The main focus of ‘Silent Approach’ – the project for lower noise aircraft – was the noise caused in the landing configuration. At that moment, a significant part of the noise arises from the airflow around and interacting with specific parts of the aircraft such as the high lift devices – the slats on the front of the wings and the flaps on the rear of the wings. To achieve lower noise aircraft, attention needs to be paid to these parts when developing and using new technology. “Noise measurements on scale models in wind tunnels play an essential role in this”, says Marijn Sanders.
“This type of measurement in a wind tunnel is more cost-efficient than measurements on a life-size configuration. Wind tunnel tests on scale models provide researchers and aircraft manufacturers with valuable physics-based data. That data then validates analytical and semi-analytical noise prediction models. This enables predictions to be made of aircraft noise in full scale in ‘free flight’. In addition, the data enlarges existing databases, enabling new designs.”
Taking measurements of aircraft in flight is expensive and complicated. It is very hard to determine how much each part of the aircraft is contributing to the measured noise. Moreover, it is not possible to control the conditions. Aeroacoustic measurements in wind tunnels offer an alternative but are subject to considerable measurement uncertainty. Validation of the results by means such as comparing the measurements of researchers and engineers at institutes with different wind tunnels is difficult. It is uncertain how reliably the results can be converted to the real-life situation.
The unreliability is due mainly to: (1) a lack of information on the extent to which the wind tunnel configuration used (size and type of test section) influences the aeroacoustic measurements and (2) the lack of a general framework for correcting aeroacoustic measurements in accordance with a standard free-field condition. The research of Marijn Sanders that was carried out in the silent wind tunnel of UT focused on identifying and reducing the systematic errors related to the type of test section of the wind tunnel.
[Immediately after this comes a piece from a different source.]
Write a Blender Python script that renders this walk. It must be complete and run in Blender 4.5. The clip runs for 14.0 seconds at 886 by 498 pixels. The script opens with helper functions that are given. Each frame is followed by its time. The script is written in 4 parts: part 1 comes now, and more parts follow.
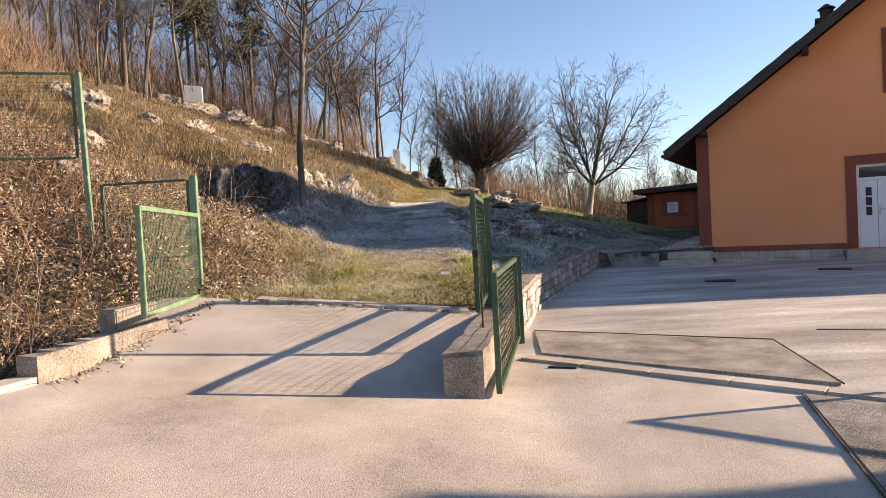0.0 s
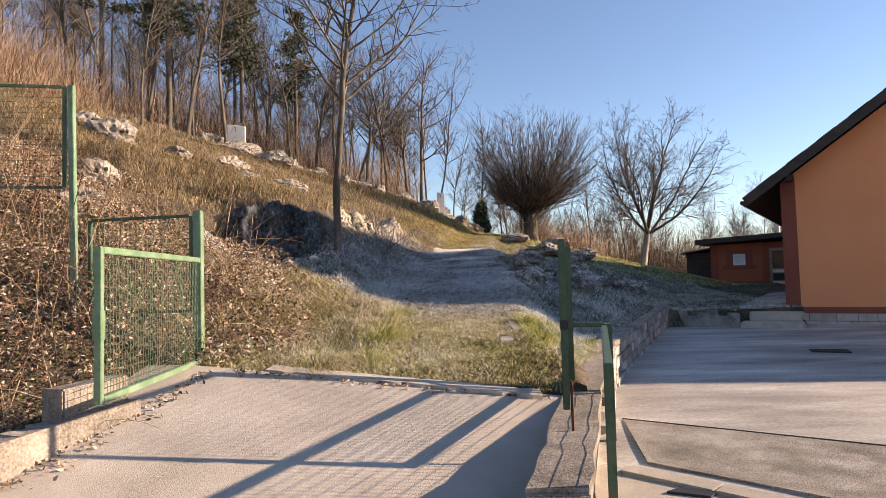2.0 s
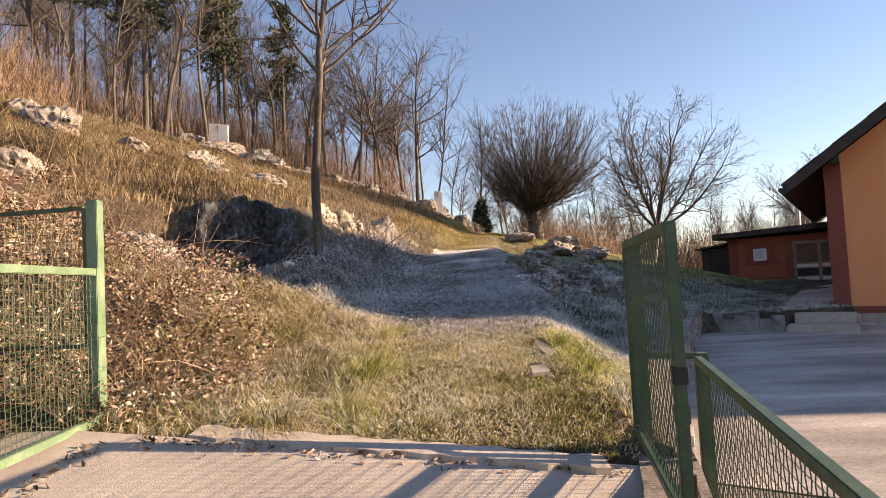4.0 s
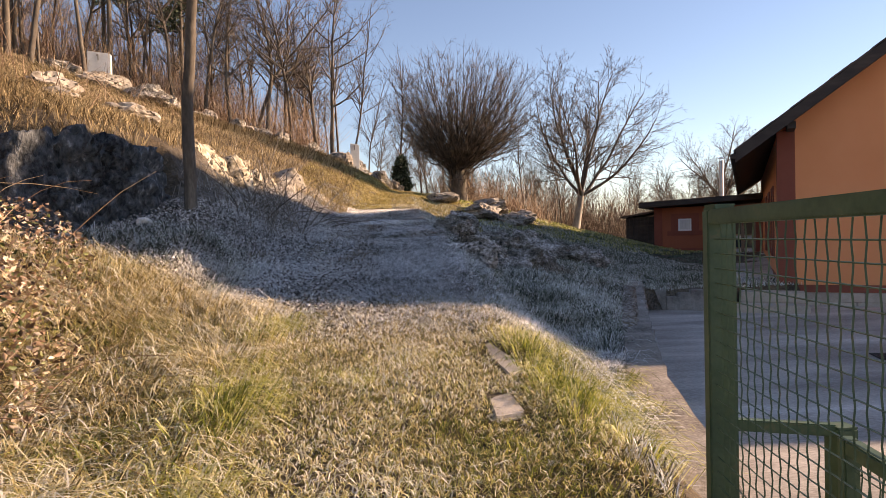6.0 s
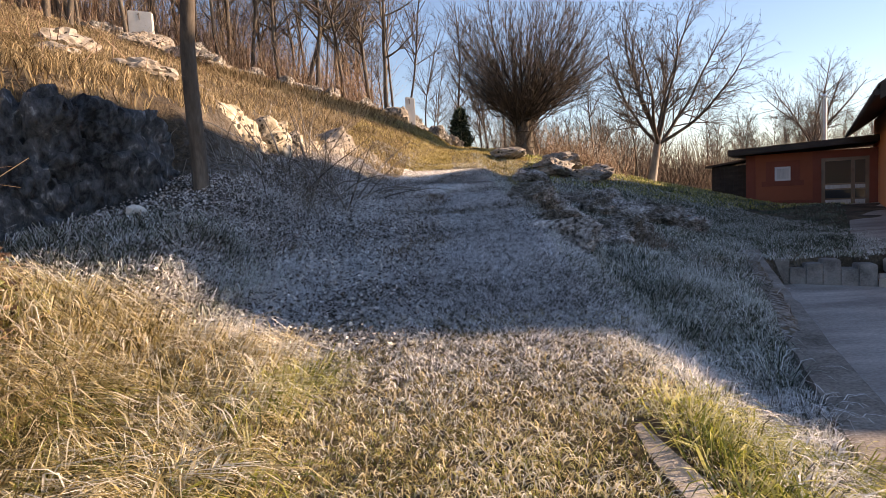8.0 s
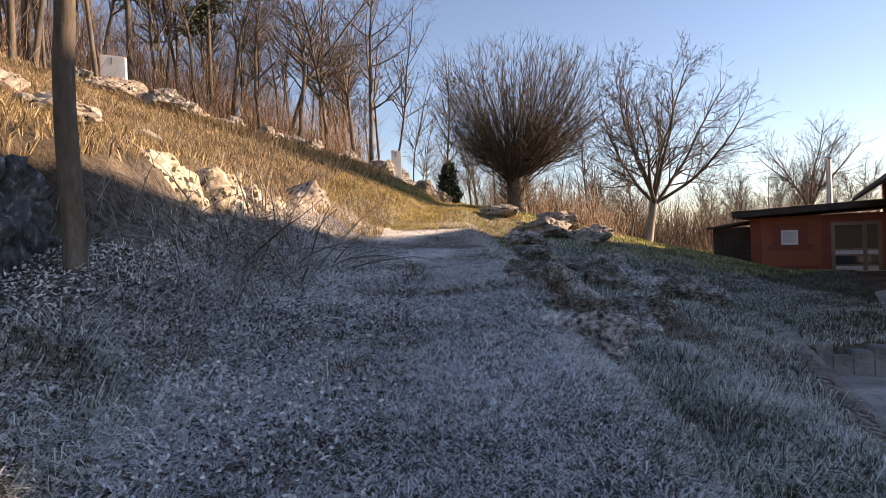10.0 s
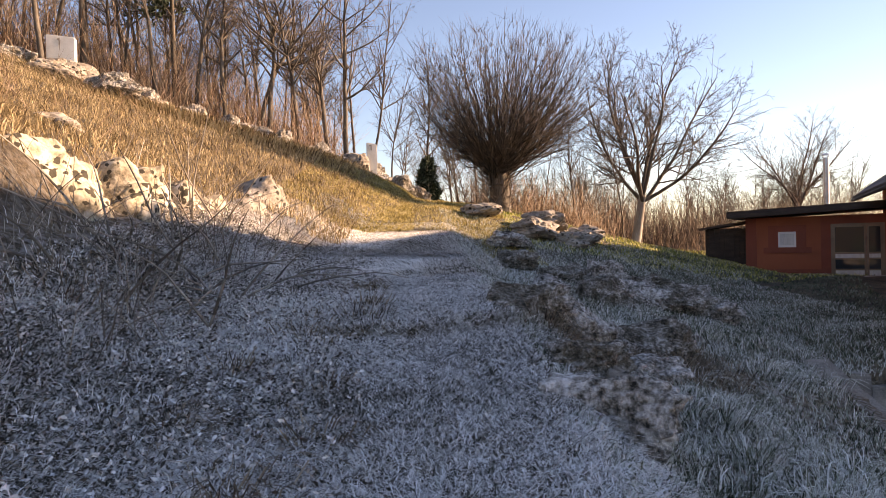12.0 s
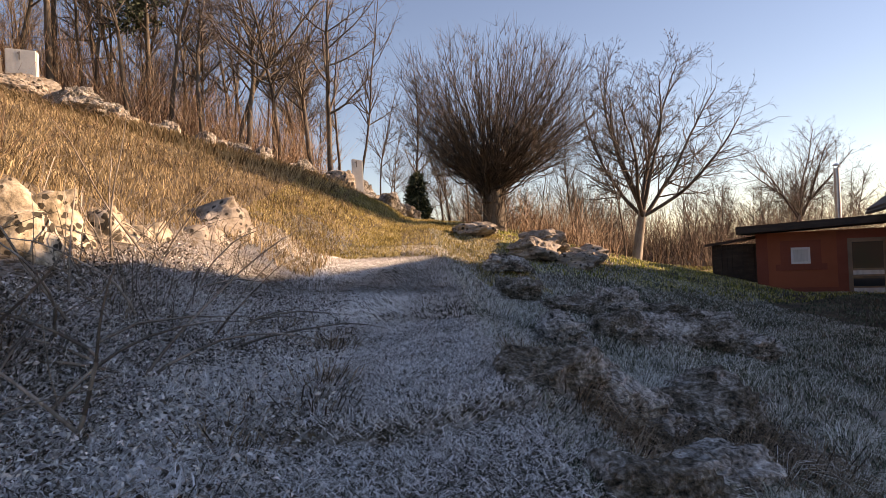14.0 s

Julian Biesheuvel did his research at the Royal Netherlands Aerospace Centre (NLR) in Marknesse. The large industrial wind tunnels of German-Dutch Wind Tunnels (DNW) are located on the same site. Julian’s research focused on the specific problems that arise when making a precise localisation of noise sources on a model in a large wind tunnel with an open test section. He conducted research in DNW’s LLF wind tunnel to examine how the sound propagates from the model through the wind tunnel to the microphone arrays situated outside the perimeter of the wind tunnel test section.
The effects make it hard to determine precisely from the noise measured by the microphones where the source is located on the model. Noise corrections for these types of effects are crucial when using acoustic wind tunnel measurements. The wind tunnel measurements and analyses made by Marijn Sanders and Julian Biesheuvel have provided important information. It is now possible to make a better prediction of the sources of aircraft noise. This applies also to drones (UAV) and the new generation of more sustainable aircraft that are being developed with technology such as electric propulsion. The results are also important in terms of predicting noise from wind turbines. The measurement data obtained has facilitated the development of various correction methods that contribute towards making big wind tunnel test campaigns more efficient.
This research was conducted within the framework of the TKI HTSM project ‘Silent Approach’ by a consortium comprising UT, the Royal Netherlands Aerospace Centre (NLR), German-Dutch Wind Tunnels (DNW) and aircraft manufacturer Embraer. The project at UT was carried out in the chair of Engineering Fluid Dynamics of Prof. Kees Venner under the leadership of Dr Leandro de Santana and Marthijn Tuinstra MSc (NLR).